Task directions
Read through the entries below and return each line with the word "that".

The input

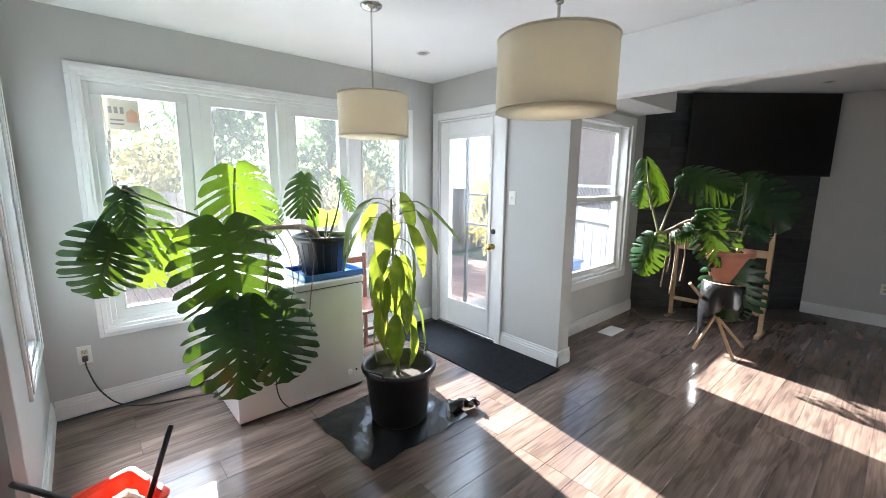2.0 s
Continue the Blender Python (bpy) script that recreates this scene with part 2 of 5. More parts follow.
---
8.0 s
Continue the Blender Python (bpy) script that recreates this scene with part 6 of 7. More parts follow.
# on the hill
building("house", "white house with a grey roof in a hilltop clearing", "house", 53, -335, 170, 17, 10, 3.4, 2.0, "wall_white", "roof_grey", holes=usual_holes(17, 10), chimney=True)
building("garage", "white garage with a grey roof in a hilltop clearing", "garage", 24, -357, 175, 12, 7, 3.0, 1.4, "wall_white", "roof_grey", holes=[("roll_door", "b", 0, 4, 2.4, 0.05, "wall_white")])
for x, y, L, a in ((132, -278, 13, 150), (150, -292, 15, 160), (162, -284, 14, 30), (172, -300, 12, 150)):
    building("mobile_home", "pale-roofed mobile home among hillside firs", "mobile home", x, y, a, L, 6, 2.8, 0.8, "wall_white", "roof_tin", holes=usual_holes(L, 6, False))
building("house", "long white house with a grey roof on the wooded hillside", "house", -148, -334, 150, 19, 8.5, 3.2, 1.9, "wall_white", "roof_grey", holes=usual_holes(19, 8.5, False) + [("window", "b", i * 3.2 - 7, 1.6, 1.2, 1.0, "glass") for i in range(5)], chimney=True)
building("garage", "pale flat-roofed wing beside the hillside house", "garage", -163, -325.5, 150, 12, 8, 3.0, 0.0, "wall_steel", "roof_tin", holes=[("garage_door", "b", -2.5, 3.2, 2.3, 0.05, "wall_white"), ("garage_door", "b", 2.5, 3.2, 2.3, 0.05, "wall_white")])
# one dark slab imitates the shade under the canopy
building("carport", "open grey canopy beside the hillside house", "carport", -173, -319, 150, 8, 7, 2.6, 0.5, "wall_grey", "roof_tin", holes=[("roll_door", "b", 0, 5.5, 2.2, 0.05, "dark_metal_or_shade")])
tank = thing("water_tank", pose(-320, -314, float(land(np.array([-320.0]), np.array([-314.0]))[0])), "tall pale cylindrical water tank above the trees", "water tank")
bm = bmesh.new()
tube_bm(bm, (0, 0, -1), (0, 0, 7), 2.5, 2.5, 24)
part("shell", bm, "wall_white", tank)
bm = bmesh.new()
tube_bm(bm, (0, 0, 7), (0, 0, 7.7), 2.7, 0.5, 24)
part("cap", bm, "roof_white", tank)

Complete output
Continue the Blender Python (bpy) script that recreates this scene with part 2 of 5. More parts follow.
Continue the Blender Python (bpy) script that recreates this scene with part 6 of 7. More parts follow.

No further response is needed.